| Exercise goal |
Word for word, quote all of the material, omitting the pictures.
┄┄┄┄┄┄
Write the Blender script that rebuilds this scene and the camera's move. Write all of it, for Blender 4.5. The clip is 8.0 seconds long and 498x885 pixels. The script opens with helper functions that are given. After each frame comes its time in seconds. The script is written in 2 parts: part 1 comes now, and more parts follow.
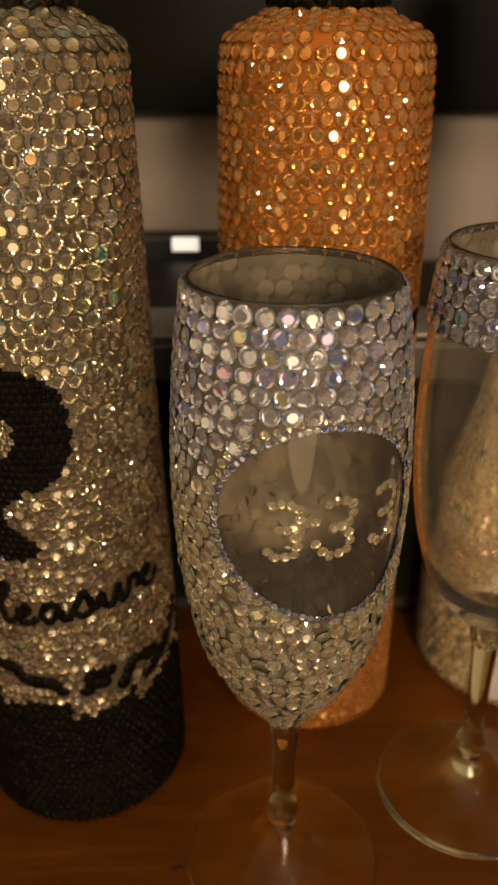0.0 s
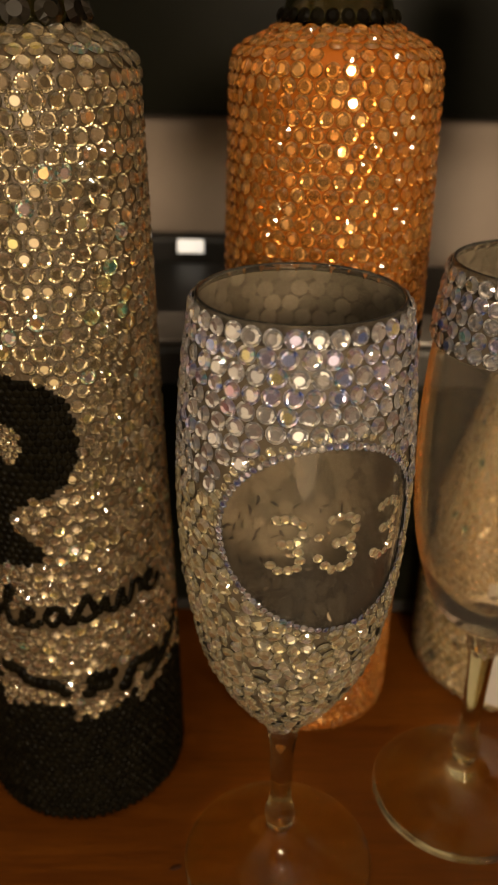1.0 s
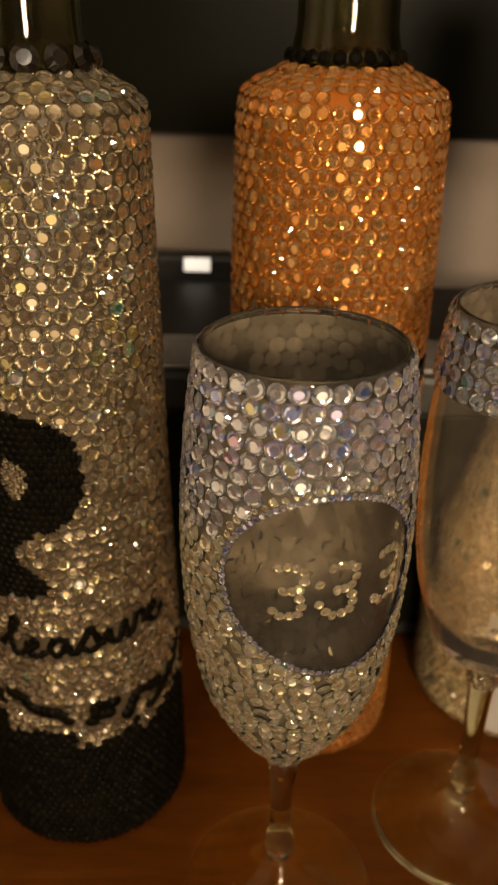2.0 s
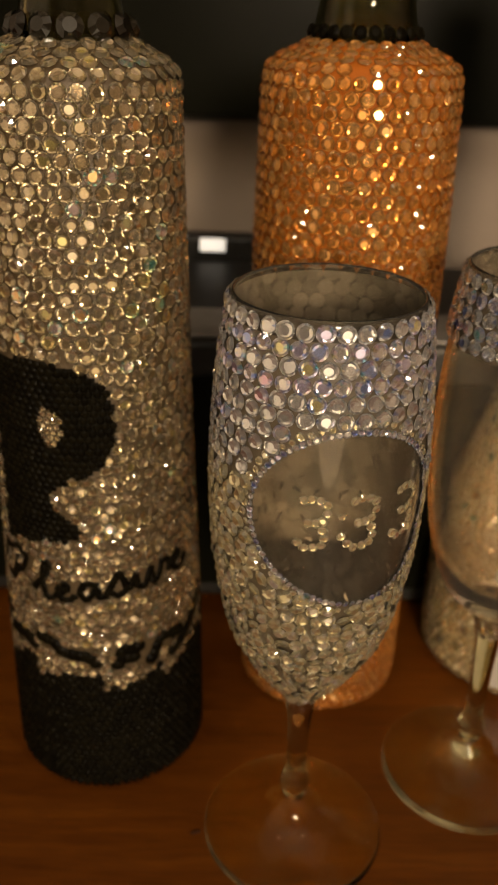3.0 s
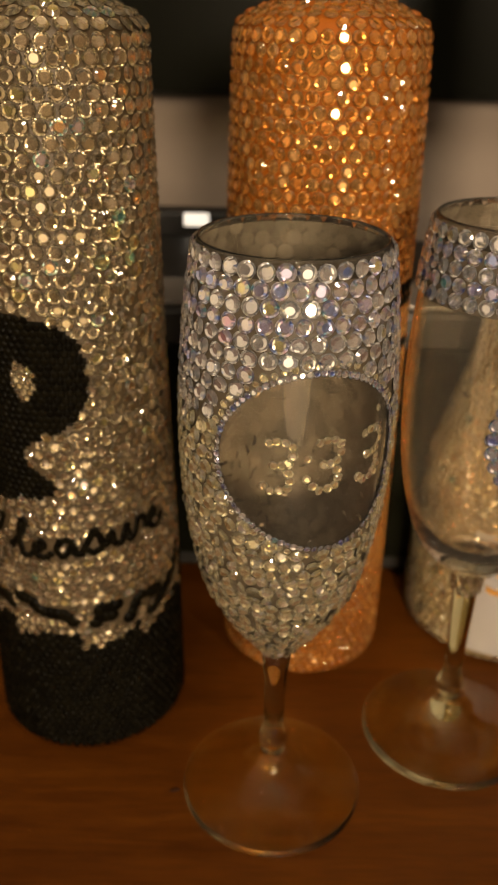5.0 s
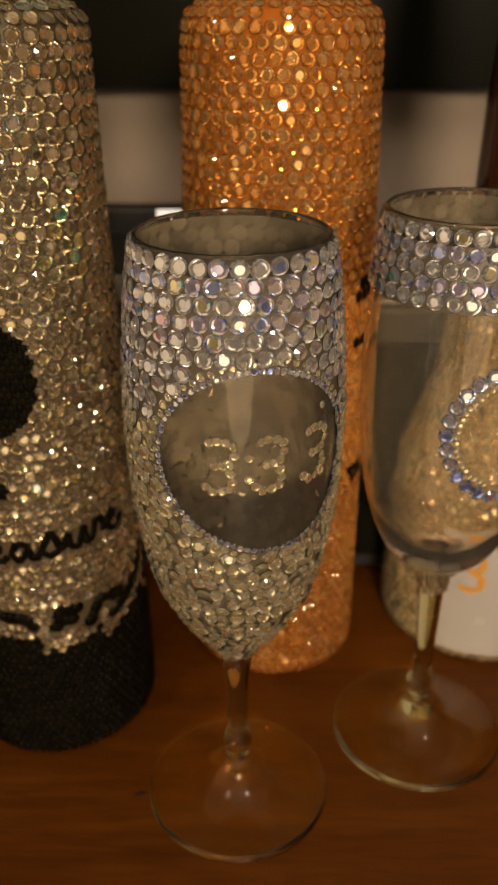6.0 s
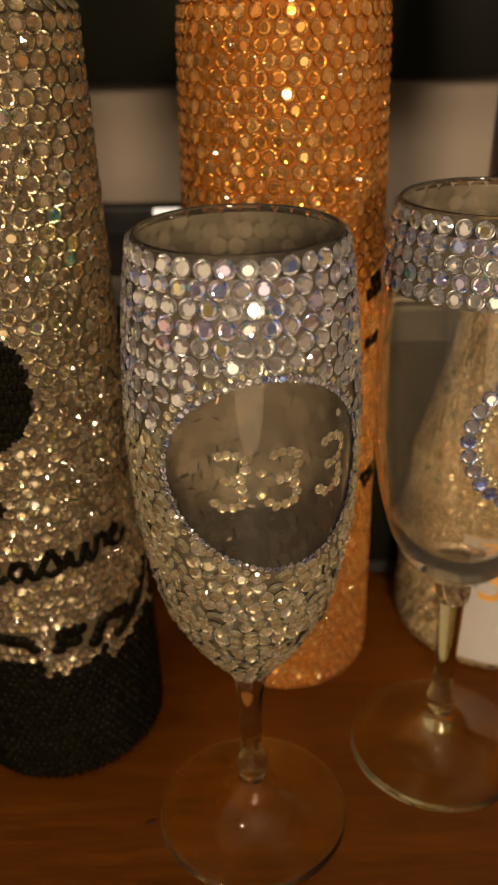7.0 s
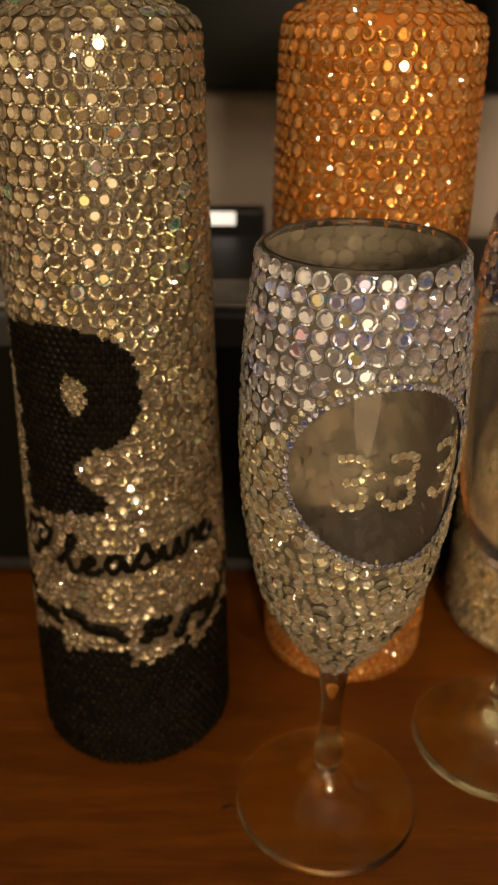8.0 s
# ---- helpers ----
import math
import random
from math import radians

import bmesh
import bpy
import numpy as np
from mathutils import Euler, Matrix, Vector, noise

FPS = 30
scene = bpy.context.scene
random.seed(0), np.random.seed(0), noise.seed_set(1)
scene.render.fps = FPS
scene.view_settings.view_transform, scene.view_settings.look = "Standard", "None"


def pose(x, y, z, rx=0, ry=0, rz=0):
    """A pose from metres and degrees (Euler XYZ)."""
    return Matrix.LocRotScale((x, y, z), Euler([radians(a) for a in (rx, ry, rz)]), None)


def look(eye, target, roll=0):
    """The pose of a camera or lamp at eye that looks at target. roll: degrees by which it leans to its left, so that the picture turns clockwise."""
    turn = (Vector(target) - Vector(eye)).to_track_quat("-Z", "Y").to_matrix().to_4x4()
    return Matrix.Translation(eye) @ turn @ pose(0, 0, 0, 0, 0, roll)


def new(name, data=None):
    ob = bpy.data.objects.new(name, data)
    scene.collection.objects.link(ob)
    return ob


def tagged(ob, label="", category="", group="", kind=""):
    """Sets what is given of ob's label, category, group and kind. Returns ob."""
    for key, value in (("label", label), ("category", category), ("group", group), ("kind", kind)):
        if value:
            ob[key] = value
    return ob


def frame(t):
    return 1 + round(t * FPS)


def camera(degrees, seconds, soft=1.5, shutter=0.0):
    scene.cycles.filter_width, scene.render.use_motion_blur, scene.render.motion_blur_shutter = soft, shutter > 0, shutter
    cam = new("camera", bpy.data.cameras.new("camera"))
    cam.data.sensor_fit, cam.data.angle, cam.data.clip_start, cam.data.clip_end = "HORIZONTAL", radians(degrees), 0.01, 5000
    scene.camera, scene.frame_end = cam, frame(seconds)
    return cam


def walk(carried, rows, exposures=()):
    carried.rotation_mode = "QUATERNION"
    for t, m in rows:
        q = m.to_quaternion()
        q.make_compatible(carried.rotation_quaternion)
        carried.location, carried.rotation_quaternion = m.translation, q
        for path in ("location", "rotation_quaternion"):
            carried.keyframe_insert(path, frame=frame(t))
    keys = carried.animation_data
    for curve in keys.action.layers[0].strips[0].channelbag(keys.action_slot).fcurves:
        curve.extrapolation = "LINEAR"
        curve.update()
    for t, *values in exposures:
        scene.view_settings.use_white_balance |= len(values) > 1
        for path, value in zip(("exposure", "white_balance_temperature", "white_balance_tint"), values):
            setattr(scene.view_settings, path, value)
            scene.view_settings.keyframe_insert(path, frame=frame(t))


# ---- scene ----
┄┄┄┄┄┄
| Answer to this exercise |
Write the Blender script that rebuilds this scene and the camera's move. Write all of it, for Blender 4.5. The clip is 8.0 seconds long and 498x885 pixels. The script opens with helper functions that are given. After each frame comes its time in seconds. The script is written in 2 parts: part 1 comes now, and more parts follow.
0.0 s
1.0 s
2.0 s
3.0 s
5.0 s
6.0 s
7.0 s
8.0 s
# ---- helpers ----
import math
import random
from math import radians

import bmesh
import bpy
import numpy as np
from mathutils import Euler, Matrix, Vector, noise

FPS = 30
scene = bpy.context.scene
random.seed(0), np.random.seed(0), noise.seed_set(1)
scene.render.fps = FPS
scene.view_settings.view_transform, scene.view_settings.look = "Standard", "None"


def pose(x, y, z, rx=0, ry=0, rz=0):
    """A pose from metres and degrees (Euler XYZ)."""
    return Matrix.LocRotScale((x, y, z), Euler([radians(a) for a in (rx, ry, rz)]), None)


def look(eye, target, roll=0):
    """The pose of a camera or lamp at eye that looks at target. roll: degrees by which it leans to its left, so that the picture turns clockwise."""
    turn = (Vector(target) - Vector(eye)).to_track_quat("-Z", "Y").to_matrix().to_4x4()
    return Matrix.Translation(eye) @ turn @ pose(0, 0, 0, 0, 0, roll)


def new(name, data=None):
    ob = bpy.data.objects.new(name, data)
    scene.collection.objects.link(ob)
    return ob


def tagged(ob, label="", category="", group="", kind=""):
    """Sets what is given of ob's label, category, group and kind. Returns ob."""
    for key, value in (("label", label), ("category", category), ("group", group), ("kind", kind)):
        if value:
            ob[key] = value
    return ob


def frame(t):
    return 1 + round(t * FPS)


def camera(degrees, seconds, soft=1.5, shutter=0.0):
    scene.cycles.filter_width, scene.render.use_motion_blur, scene.render.motion_blur_shutter = soft, shutter > 0, shutter
    cam = new("camera", bpy.data.cameras.new("camera"))
    cam.data.sensor_fit, cam.data.angle, cam.data.clip_start, cam.data.clip_end = "HORIZONTAL", radians(degrees), 0.01, 5000
    scene.camera, scene.frame_end = cam, frame(seconds)
    return cam


def walk(carried, rows, exposures=()):
    carried.rotation_mode = "QUATERNION"
    for t, m in rows:
        q = m.to_quaternion()
        q.make_compatible(carried.rotation_quaternion)
        carried.location, carried.rotation_quaternion = m.translation, q
        for path in ("location", "rotation_quaternion"):
            carried.keyframe_insert(path, frame=frame(t))
    keys = carried.animation_data
    for curve in keys.action.layers[0].strips[0].channelbag(keys.action_slot).fcurves:
        curve.extrapolation = "LINEAR"
        curve.update()
    for t, *values in exposures:
        scene.view_settings.use_white_balance |= len(values) > 1
        for path, value in zip(("exposure", "white_balance_temperature", "white_balance_tint"), values):
            setattr(scene.view_settings, path, value)
            scene.view_settings.keyframe_insert(path, frame=frame(t))


# ---- scene ----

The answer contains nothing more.